## Begin

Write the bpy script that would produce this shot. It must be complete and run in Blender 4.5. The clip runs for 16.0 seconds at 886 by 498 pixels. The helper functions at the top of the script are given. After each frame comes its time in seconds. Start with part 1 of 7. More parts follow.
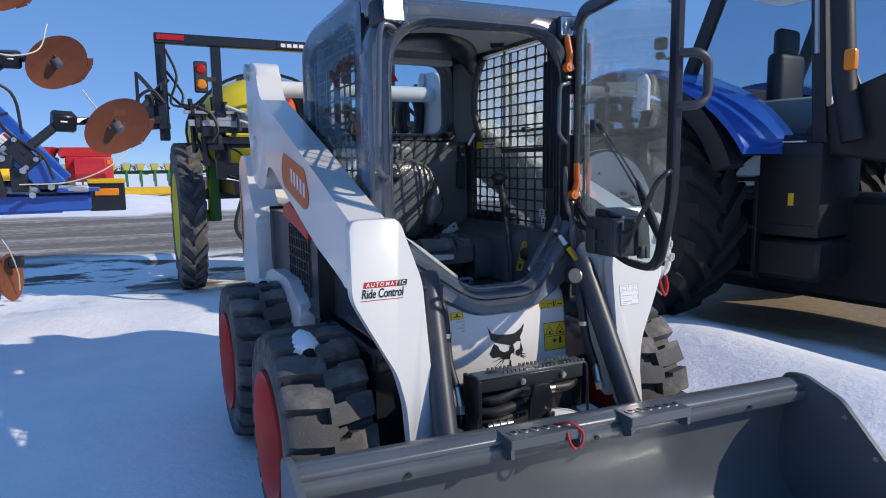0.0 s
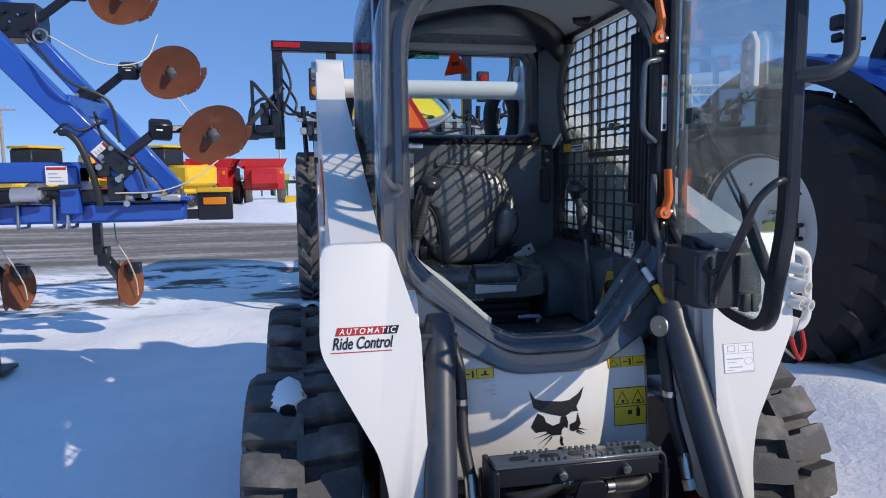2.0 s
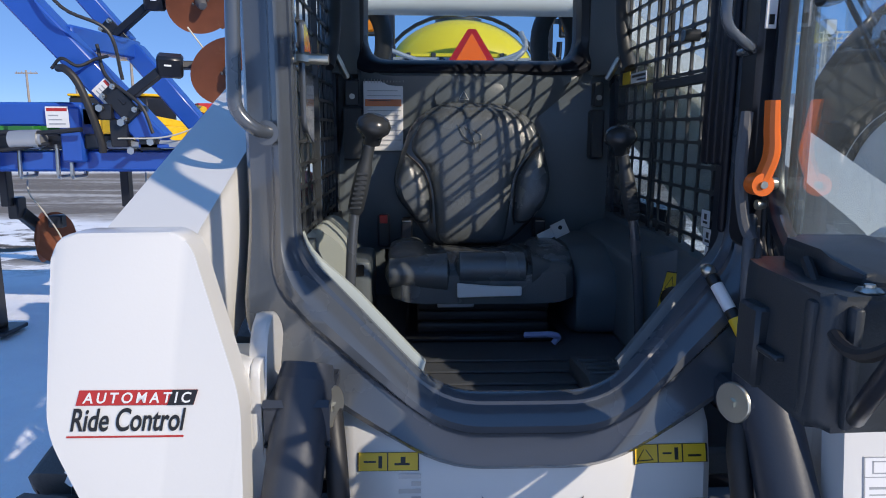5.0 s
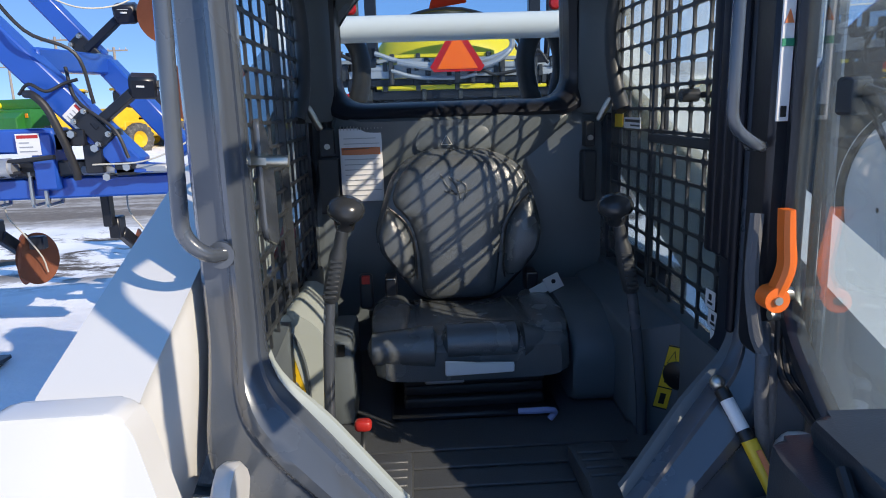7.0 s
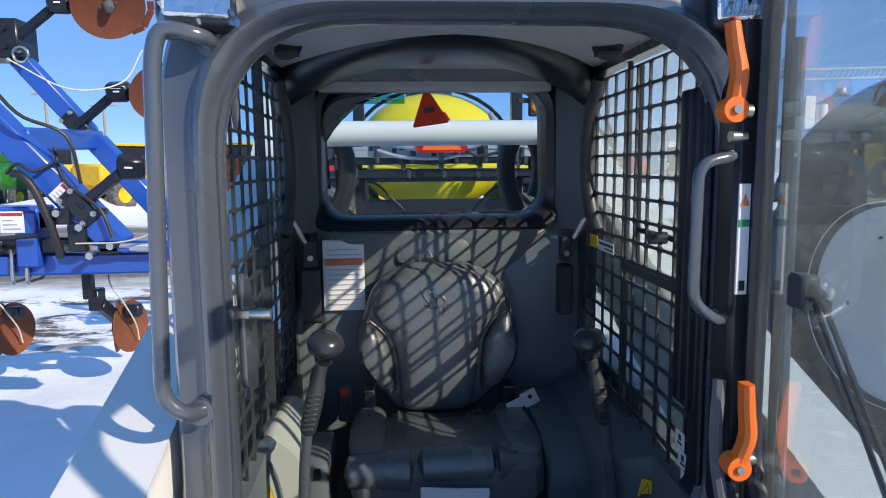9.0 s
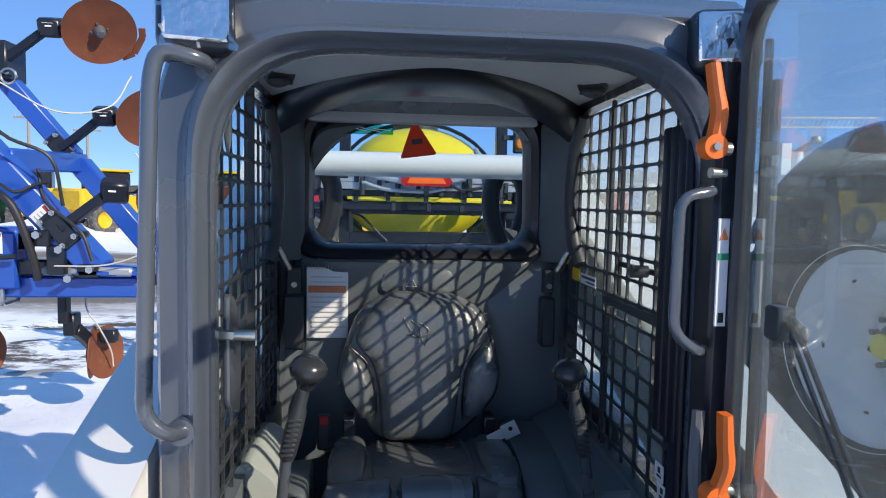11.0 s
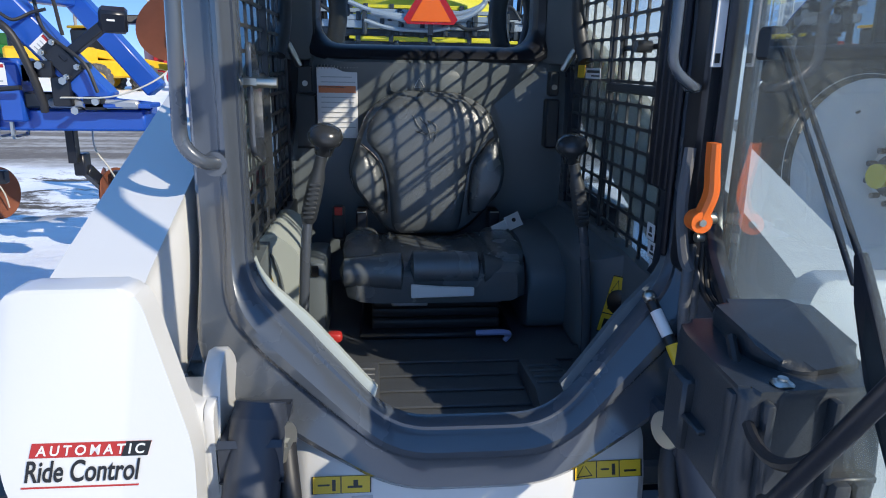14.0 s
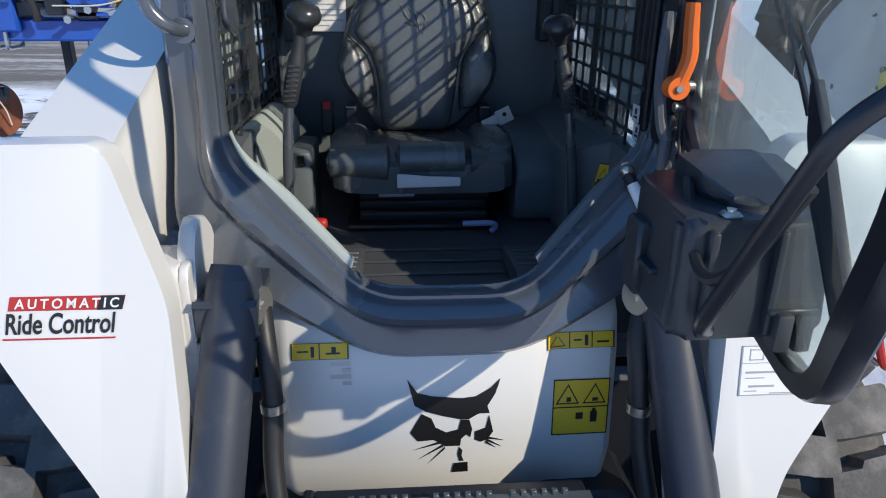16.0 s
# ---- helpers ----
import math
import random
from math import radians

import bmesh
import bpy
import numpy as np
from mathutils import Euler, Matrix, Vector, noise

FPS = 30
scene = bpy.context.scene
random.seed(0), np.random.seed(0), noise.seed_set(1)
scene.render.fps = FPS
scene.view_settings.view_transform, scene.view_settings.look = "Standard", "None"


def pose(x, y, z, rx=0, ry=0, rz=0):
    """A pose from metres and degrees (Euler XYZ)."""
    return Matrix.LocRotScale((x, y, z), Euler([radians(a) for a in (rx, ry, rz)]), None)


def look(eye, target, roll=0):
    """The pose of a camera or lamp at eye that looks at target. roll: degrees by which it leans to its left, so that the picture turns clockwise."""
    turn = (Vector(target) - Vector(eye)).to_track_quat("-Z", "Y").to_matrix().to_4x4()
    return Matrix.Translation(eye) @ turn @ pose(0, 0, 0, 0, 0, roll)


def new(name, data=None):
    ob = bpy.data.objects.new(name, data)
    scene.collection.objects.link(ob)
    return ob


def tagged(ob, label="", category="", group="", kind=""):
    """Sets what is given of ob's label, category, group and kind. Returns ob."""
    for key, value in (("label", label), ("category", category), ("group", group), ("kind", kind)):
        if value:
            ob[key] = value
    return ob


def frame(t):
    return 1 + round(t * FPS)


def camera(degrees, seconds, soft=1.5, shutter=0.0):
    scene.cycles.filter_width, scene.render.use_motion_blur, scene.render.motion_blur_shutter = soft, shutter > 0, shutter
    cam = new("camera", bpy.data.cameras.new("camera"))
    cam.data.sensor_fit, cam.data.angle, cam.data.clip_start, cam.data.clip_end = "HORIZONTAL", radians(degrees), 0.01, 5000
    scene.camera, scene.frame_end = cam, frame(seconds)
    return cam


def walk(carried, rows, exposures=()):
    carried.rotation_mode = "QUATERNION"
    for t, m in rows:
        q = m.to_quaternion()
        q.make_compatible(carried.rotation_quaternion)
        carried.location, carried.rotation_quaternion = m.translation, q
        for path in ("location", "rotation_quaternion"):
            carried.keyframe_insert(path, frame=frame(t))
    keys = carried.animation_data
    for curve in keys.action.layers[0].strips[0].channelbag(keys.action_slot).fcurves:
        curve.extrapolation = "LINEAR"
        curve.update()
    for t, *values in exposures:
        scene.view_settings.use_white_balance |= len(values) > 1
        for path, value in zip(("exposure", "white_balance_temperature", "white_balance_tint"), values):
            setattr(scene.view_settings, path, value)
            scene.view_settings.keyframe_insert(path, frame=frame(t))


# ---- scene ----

## End

Task statement: Tally how many lines of the material contain the word "None". The answer must be the number and nothing else.

Answer to this exercise: 3